Marseille a commémoré dimanche 24 janvier 2016,  le 73e anniversaire de « l'une des plus grandes tragédies de son histoire », dixit Denise Toros-Marter, présidente de l’Amicale des anciens déportés d’Auschwitz, qui a longuement décrit avec Raymond Alexander, président de la Mémoire Vive de la Résistance, et Francine Esalier, de l’Amicale des anciens déporté d’Oranienburg, ce que furent l’expulsion de 25 000 habitants des quartiers du Vieux-Port, la destruction de 1 494 immeubles, les rafles et les déportations sans retour. 

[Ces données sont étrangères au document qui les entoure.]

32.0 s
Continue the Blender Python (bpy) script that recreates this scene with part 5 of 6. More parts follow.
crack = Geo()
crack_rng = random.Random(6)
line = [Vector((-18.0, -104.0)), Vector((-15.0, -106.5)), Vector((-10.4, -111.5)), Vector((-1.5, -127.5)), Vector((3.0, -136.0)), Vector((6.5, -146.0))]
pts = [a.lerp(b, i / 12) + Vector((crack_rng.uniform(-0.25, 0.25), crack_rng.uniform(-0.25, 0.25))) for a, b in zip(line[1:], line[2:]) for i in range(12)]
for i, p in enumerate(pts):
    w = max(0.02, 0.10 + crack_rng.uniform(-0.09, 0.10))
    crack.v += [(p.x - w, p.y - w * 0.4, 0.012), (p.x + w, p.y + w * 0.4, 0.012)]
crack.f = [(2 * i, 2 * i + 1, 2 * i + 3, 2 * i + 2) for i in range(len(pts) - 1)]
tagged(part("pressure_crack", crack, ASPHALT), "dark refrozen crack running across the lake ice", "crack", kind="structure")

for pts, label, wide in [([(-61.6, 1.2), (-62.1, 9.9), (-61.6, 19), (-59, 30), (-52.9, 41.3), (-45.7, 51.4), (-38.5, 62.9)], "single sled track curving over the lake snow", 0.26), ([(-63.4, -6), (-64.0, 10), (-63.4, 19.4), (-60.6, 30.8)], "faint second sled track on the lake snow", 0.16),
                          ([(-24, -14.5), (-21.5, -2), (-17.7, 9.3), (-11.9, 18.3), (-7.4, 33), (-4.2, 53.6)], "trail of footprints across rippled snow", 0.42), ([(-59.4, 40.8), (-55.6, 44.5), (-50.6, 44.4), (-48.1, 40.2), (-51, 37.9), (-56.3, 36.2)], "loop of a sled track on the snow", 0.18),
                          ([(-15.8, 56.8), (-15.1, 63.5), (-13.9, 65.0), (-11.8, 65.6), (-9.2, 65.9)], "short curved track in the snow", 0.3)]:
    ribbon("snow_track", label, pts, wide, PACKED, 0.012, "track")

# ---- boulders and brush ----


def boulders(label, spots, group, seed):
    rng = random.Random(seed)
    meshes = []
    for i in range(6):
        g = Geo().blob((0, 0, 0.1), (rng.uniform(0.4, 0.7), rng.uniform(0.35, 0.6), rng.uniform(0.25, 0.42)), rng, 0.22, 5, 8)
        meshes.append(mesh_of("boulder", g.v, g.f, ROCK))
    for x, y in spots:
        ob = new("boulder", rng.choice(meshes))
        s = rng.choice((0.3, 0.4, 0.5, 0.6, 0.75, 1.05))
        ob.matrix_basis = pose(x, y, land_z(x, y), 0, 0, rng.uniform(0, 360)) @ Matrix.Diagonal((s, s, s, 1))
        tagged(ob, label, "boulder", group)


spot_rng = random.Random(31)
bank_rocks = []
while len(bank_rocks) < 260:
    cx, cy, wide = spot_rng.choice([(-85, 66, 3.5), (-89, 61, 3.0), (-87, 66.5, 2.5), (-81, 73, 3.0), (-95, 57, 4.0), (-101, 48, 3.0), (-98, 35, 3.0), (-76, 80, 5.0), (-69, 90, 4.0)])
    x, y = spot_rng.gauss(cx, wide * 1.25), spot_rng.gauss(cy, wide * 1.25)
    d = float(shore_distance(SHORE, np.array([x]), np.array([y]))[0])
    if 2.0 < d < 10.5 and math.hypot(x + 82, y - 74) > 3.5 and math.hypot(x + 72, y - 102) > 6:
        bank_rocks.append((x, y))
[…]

Présentes aux cérémonies de souvenir, Martine Vassal, présidente du conseil départemental, et Caroline Pozmentier, représentant le président du conseil régional, ont entièrement laissé cette année la parole aux associations. 



Le 22 janvier 1943, 40 000 personnes étaient contrôlées, 6 000 arrêtées et près de 2 000 emprisonnées aux Baumettes. Un premier convoi de 1 642 Marseillais partait le 24 janvier de la gare d'Arenc vers le camp d’internement de Compiègne rejoint par un second convoi de 800 hommes parti de Fréjus. 786 juifs de Marseille étaient déportés à Sobibor le 10 mars suivant, puis 600 Marseillais étaient envoyés à Sahsenhausen.

« Et voici que 70 ans après la Libération, nous vivons à nouveau une ère terrifiante contre laquelle il va falloir nous armer de vigilance, nous préparer pour affronter des jours difficiles », a alerté Denise Toros-Marter devant le Mémorial des camps de la mort sous l’Hôtel-Dieu. « Depuis les années 80, les dangers qui nous guettaient nous frappent à nouveau durement », lui faisait écho Gérard Bismuth, secrétaire général du consistoire israélite de Marseille, à la seconde cérémonie sur le parvis de l’Opéra. « On ne vaincra ce fléau qu’à condition de le nommer, d’en finir avec les paraphrases frileuses qui nourrissent la montée des extrêmes. Comme souvent dans l’histoire du monde, les malheurs des juifs ont simplement précédé les malheurs des sociétés dans lesquels ils vivaient », rappelait-il.

Le chant des déportés était interprété par la chorale Rénanim suivi de Nuit et Brouillard de Jean Ferrat tandis que des enfants déposaient des gerbes de fleurs au pied d’une plaque apposée en 1993 en façade d’un mur avec sa phrase qui résume le sens des commémorations : « Ta mémoire est leur seul souvenir ». « Nous prions et nous bénissons la République et la France », a dit le Grand rabbin de Marseille, Ruben Ohana, associant à sa prière en mémoire des six millions de victimes de la Shoah, « tous nos compatriotes, les 130 victimes et toutes les autres d’avant tombées dans les derniers atroces attentats ».